**⭐ 1. What This Pattern Solves**

Enables row-level calculations over a logical partition of data without collapsing it like groupBy. Essential for ranking, running totals, moving averages, and deduplication.

Use cases:

Rank customers by total purchase per month

Compute previous or next transaction amounts (lead/lag)

Moving averages over last N rows

Deduplicate latest records per key

**⭐ 2. SQL Equivalent**

In [0]:
%sql
-- Rank
SELECT CustomerID, OrderDate, Amount,
       RANK() OVER (PARTITION BY CustomerID ORDER BY Amount DESC) AS RankAmt
FROM Orders;

-- Lead / Lag
SELECT CustomerID, OrderDate, Amount,
       LAG(Amount, 1) OVER (PARTITION BY CustomerID ORDER BY OrderDate) AS PrevAmount,
       LEAD(Amount, 1) OVER (PARTITION BY CustomerID ORDER BY OrderDate) AS NextAmount
FROM Orders;


**⭐ 3. Core Idea**

Define a Window spec: partition + order + optional frame.

Apply aggregate functions over this window without collapsing rows.

Functions: rank(), dense_rank(), row_number(), lag(), lead(), sum().over(window) etc.

**⭐ 4. Template Code (MEMORIZE THIS)**

In [0]:
from pyspark.sql.window import Window
from pyspark.sql import functions as F

# Window definition
window_spec = Window.partitionBy("col1").orderBy("col2")

# Using rank
df.withColumn("rank_col", F.rank().over(window_spec))

# Using lead/lag
df.withColumn("prev_val", F.lag("metric", 1).over(window_spec)) \
  .withColumn("next_val", F.lead("metric", 1).over(window_spec))


**⭐ 5. Detailed Example**

In [0]:
data = [
    ("Alice", "2025-01-01", 100),
    ("Alice", "2025-01-02", 150),
    ("Bob", "2025-01-01", 200),
    ("Bob", "2025-01-02", 50)
]

df = spark.createDataFrame(data, ["Customer", "Date", "Amount"])

from pyspark.sql.window import Window
from pyspark.sql import functions as F

# Define window per customer ordered by date
window_spec = Window.partitionBy("Customer").orderBy("Date")

# Add rank, lag, lead
result = df.withColumn("rank", F.rank().over(window_spec)) \
           .withColumn("prev_amount", F.lag("Amount", 1).over(window_spec)) \
           .withColumn("next_amount", F.lead("Amount", 1).over(window_spec))

result.show()

In [0]:
+--------+----------+------+----+-----------+-----------+
|Customer|      Date|Amount|rank|prev_amount|next_amount|
+--------+----------+------+----+-----------+-----------+
|Alice   |2025-01-01|   100|   1|       null|        150|
|Alice   |2025-01-02|   150|   2|        100|       null|
|Bob     |2025-01-01|   200|   1|       null|         50|
|Bob     |2025-01-02|    50|   2|        200|       null|
+--------+----------+------+----+-----------+-----------+


**⭐ 6. Mini Practice Problems**

Compute row number per Customer ordered by Amount descending.

Find previous 2 transaction amounts for each Customer.

Compute 3-day moving average of Sales per Store.

**⭐ 7. Full Data Engineering Problem**

Scenario: Bronze transaction table has CustomerID, OrderDate, Amount.

Goal: Silver table with latest order per customer and previous order amount.

Steps:

Define window by CustomerID ordered by OrderDate DESC.

Use row_number() to pick latest order.

Use lag() to fetch previous order.

Write to Silver Delta for downstream analytics.

This is commonly used for customer churn prediction, RFM scoring, and deduplication.

**⭐ 8. Time & Space Complexity**

Time: O(n) rows per partition; Spark distributes partitions across executors.

Space: Depends on partition size.

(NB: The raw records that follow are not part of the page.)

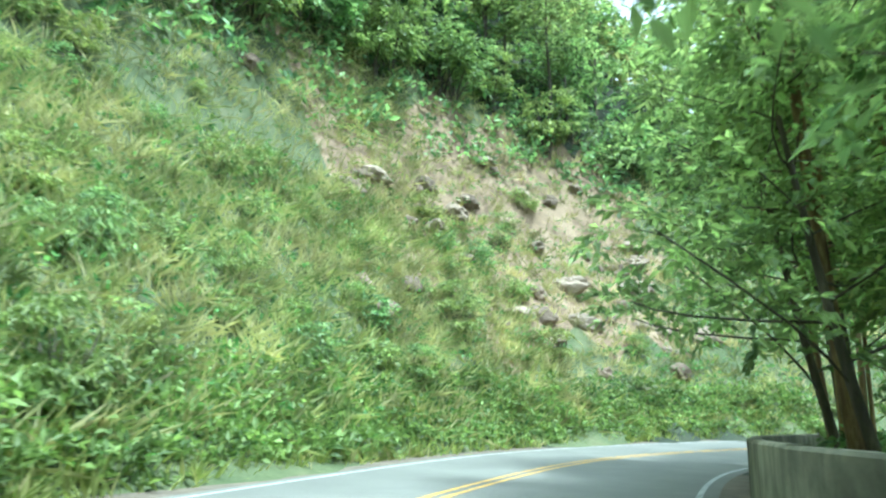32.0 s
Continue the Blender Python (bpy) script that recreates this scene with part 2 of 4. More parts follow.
def rock_material(name):
    """Cut rock: grey and tan faces, rusty brown seams and dark water streaks running down aslant."""
    m, nt, bsdf = material(name)
    co, mp = nt.nodes.new("ShaderNodeTexCoord"), nt.nodes.new("ShaderNodeMapping")
    mp.inputs["Rotation"].default_value = (radians(8), radians(-38), 0)
    mp.inputs["Scale"].default_value = (1.1, 1.1, 0.16)
    nt.links.new(co.outputs["Object"], mp.inputs["Vector"])
    run_ = node(nt, "ShaderNodeTexNoise", Scale=1.1, Detail=7.0, Roughness=0.65)
    nt.links.new(mp.outputs["Vector"], run_.inputs["Vector"])
    face, grain, seam = noise_of(nt, 0.33, 6.0, 0.65), noise_of(nt, 9.0, 6.0, 0.75), noise_of(nt, 0.8, 8.0, 0.7)
    col = ramp(nt, face, [(0.4, (0.15, 0.1, 0.065)), (0.5, (0.3, 0.225, 0.135)), (0.62, (0.42, 0.345, 0.225))])
    col = blend(nt, 0.9, col, ramp(nt, run_.outputs["Fac"], [(0.36, (0.4, 0.32, 0.25)), (0.48, (0.88, 0.84, 0.78)), (0.62, (1.15, 1.13, 1.08))]), "MULTIPLY")
    col = blend(nt, ramp(nt, seam, [(0.56, (0, 0, 0)), (0.66, (0.8, 0.8, 0.8))]), col, (0.13, 0.075, 0.045))
    col = blend(nt, 0.7, col, ramp(nt, grain, [(0.3, (0.65, 0.64, 0.62)), (0.7, (1.15, 1.14, 1.12))]), "MULTIPLY")
    nt.links.new(col, bsdf.inputs["Base Color"])
    bsdf.inputs["Roughness"].default_value = 0.9
    bump(nt, bsdf, blend(nt, 0.6, run_.outputs["Fac"], grain), 0.6, 0.15)
    return m


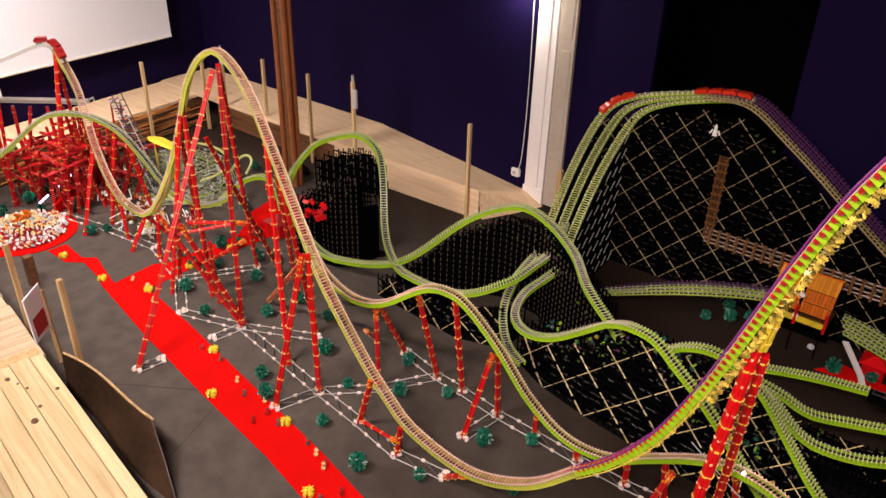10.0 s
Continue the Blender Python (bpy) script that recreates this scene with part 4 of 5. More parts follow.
lattice("lattice_frame", "dense frame with pale rods under the high turn", [(-5.023, 3.673), (-4.431, 3.814)], [(0.0, 0.79), (0.207, 0.893), (0.465, 0.956), (0.6, 0.859)], cell=0.09, layers=2, depth=0.05, x_mat=NETBROWN, inward=(0, 1), dense=0.045, low=0.52, dashes=True)
lattice("lattice_frame", "black lattice under the low track", [(-4.078, 3.388), (-3.309, 3.341), (-2.977, 3.453)], [(0.0, 0.212), (0.769, 0.263), (1.2, 0.393)], cell=0.32, layers=4, depth=0.08)

lattice("lattice_frame", "black lattice under the inner diving track", [(-1.75, 3.37), (-0.75, 3.35)], [(0, 0.64), (0.15, 0.68), (0.30, 0.64), (0.45, 0.54), (0.61, 0.35), (0.78, 0.15), (1.0, 0.03)], cell=0.20, layers=3, depth=0.06, bits_share=0.20)
under = thing("inner_pieces", "lime and grey connectors under the front track", "connectors")
ru = random.Random(17)
for mat, count in ((LIME, 34), (STONE, 50), (PALEYELLOW, 14), (GREEN, 40)):
    g = Geo()
    for k in range(count):
        x = ru.uniform(-2.75, -1.15)
        y0 = float(np.interp(x, [-2.75, -2.55, -2.18, -1.0], [3.47, 3.36, 3.26, 3.20]))
        h = float(np.interp(x, [-2.75, -2.5, -2.2, -1.9, -1.6, -1.15], [0.28, 0.32, 0.55, 0.68, 0.56, 0.20]))
        c = Vector((x, y0 + ru.uniform(0.07, 0.22), h - 0.03 - 0.18 * ru.random() ** 1.5))
        g.star(Matrix.Translation(c) @ pose(0, 0, 0, ru.uniform(0, 180), ru.uniform(0, 180), 0), 0.014, 6, 0.30)
    part("connector", g, mat, under, kind="stuff")


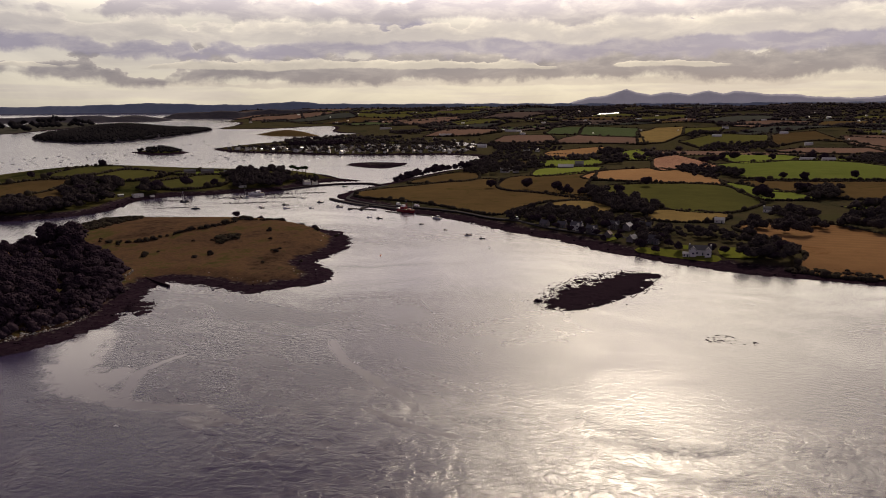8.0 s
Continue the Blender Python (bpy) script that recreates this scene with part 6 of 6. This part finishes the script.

Large partitions may cause memory pressure.

**⭐ 9. Common Pitfalls**

Not partitioning → all data treated as single partition → huge shuffle and memory issues.

Forgetting orderBy → ranks/lag/lead meaningless.

Using row_number() instead of rank() when duplicates matter.

Applying multiple window functions on huge datasets without caching → recomputation cost.